Infinite Jest began to take shape, transforming from a forest of dense, disordered text vaguely strung together to a totemic and enormous novel – an opulent and tragic evocation of a particularly modern and peculiarly American “lostness.” Between grief and nothing, its characters will take nothing; so acute is their wish to disappear. Depression and addiction are part of the weather. A “black hole with teeth” seems to live inside everyone.

When the book was released, Wallace was thrown back into the kind of temptation he had fought to resist. Momentarily, a hyped “literary it-boy,” receiving all sorts of adulation, he remained hopelessly “marooned inside his own skull” (one of his best, bleakest metaphors). He called upon Don DeLillo as a sort of Virgil to guide him through the Inferno of writerly fame and doubt. The generous volume of quotations from their correspondence is one of the major treasures here – one letter finds Wallace describing all the ‘fuss’ around his novel, unfurling a sentence that could come straight from his fiction. Bristling and bewildered, he writes, “Everyone’s tremendously excited over the tremendous excitement surrounding a book that takes over a month of hard labour to read.” In the wake of Infinite Jest‘s success, he worries all his achievements have been “a fluke” and he has “nothing lapidary inside” anymore. The older writer reminded him that “confusion, indecision [and] considerable doubt” were inescapable parts of the art.

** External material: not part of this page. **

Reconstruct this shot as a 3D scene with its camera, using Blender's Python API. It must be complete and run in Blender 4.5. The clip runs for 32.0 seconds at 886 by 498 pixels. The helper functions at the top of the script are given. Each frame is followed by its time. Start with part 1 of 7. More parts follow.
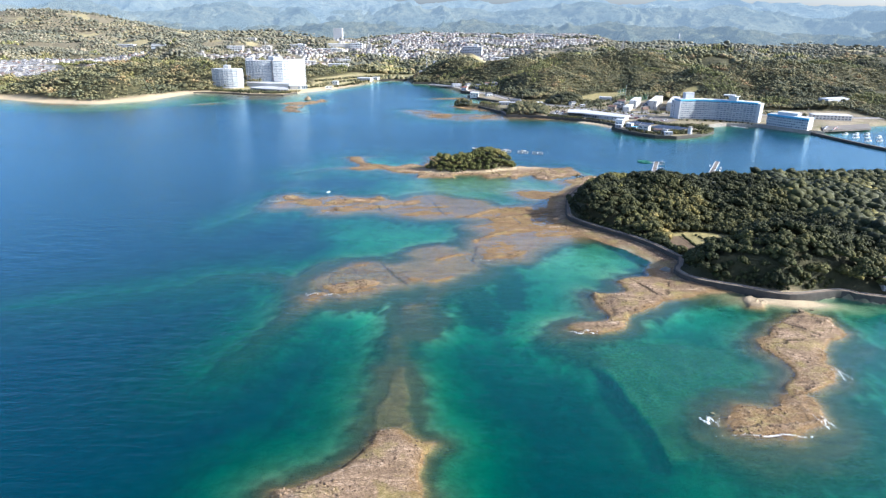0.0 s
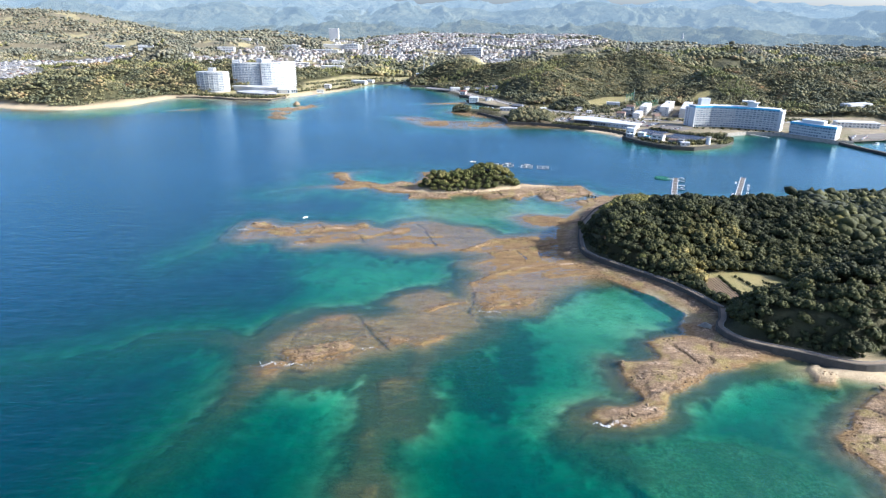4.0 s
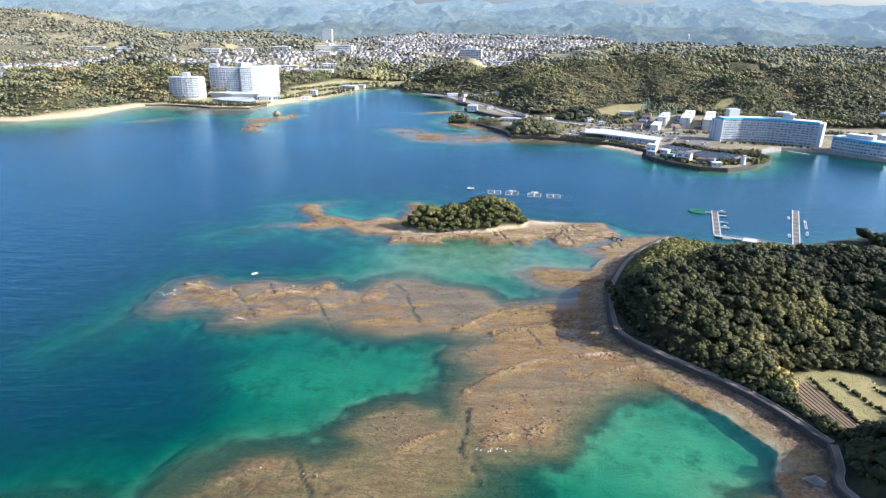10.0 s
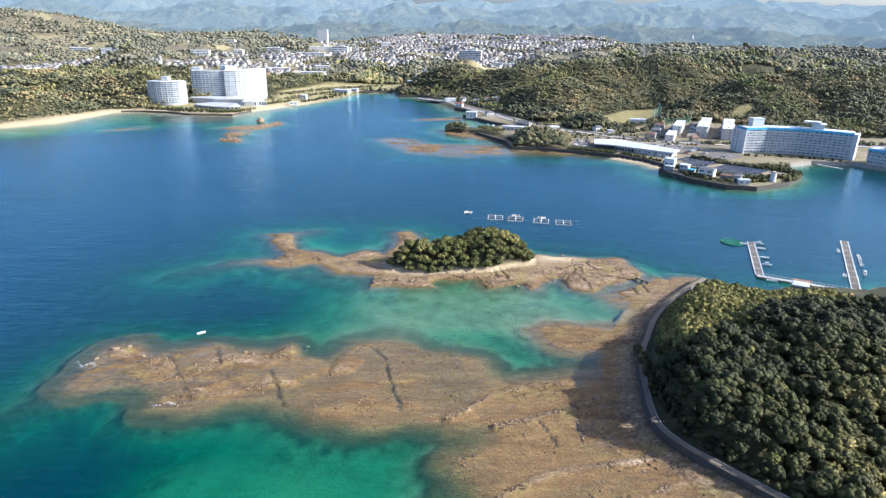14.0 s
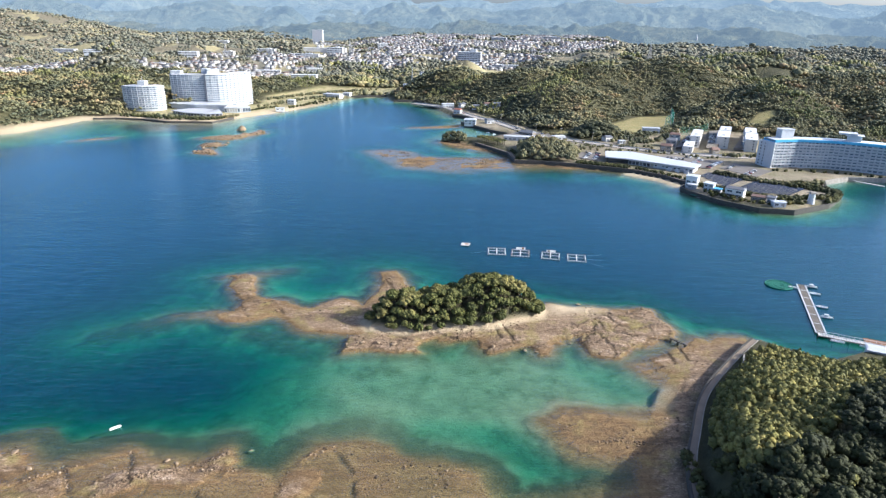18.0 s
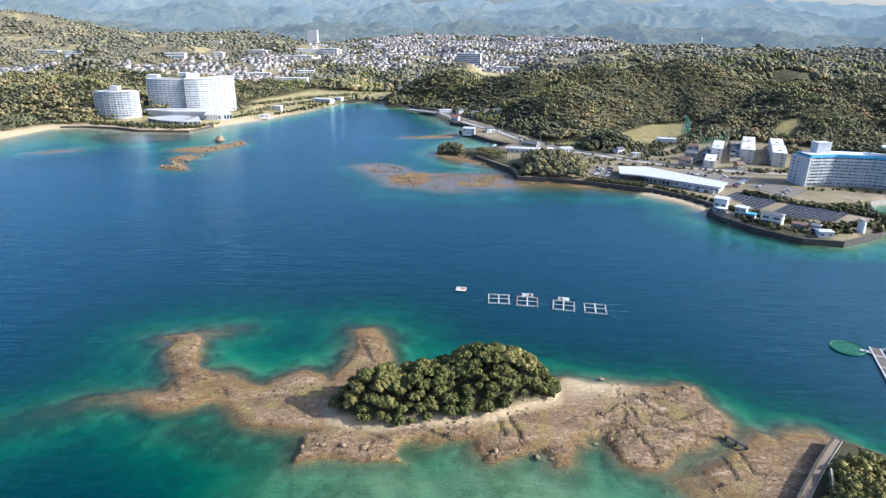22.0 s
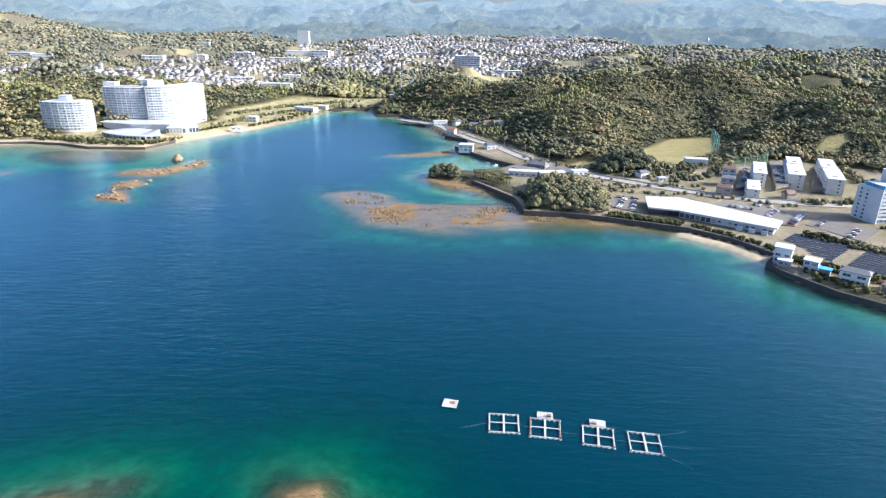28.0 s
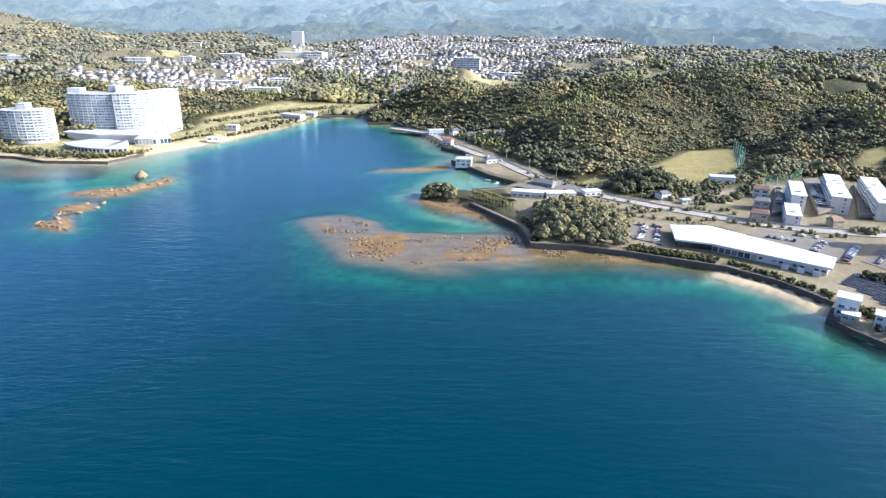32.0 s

Things slowed down. Wallace’s vertiginous terror about being alive wore off and his demons weren’t exactly exorcised but calmed. Ordinarily, a biography settles into cosy torpor after this, a gentle rhythm of success, writing, further success, and decline. And this is almost what happens: Max captures how a “generation of readers read their lives” in Wallace. Two more collections of stories were published, Brief Interviews With Hideous Men and Oblivion, more severe than his past work, he married and reached something close to stability. But another nightmare slowly took shape in the background.

Wallace struggled for eleven years, black hole always chewing, working on “the long thing,” his third novel, which would become the posthumously published The Pale King. All the “doubt, confusion and indecision” induced by writing became unbearable. He could never find a way to make its hundreds of disparate fragments cohere; any centre remained permanently elusive. Everything began to fall apart again. Like one of the addicts in Infinite Jest he found himself paralysed before something “too large to be seen in totality,” equally consumed by “total psychic horror… decay, death, dissolution.”

He attempted to free himself from anti-depressants, hoping this might remove whatever was obscuring the work, but “the old terror” was still there. His condition worsened. Other medications failed, and he was unresponsive to the electro-convulsive therapy he’d dreaded since he was a young man. Left so hollow by the procedures he was unable to even read, he began to long for “unconsciousness without end” again. There is no surprise ending here – that was what he found, and that is the ghost story D.T. Max tells.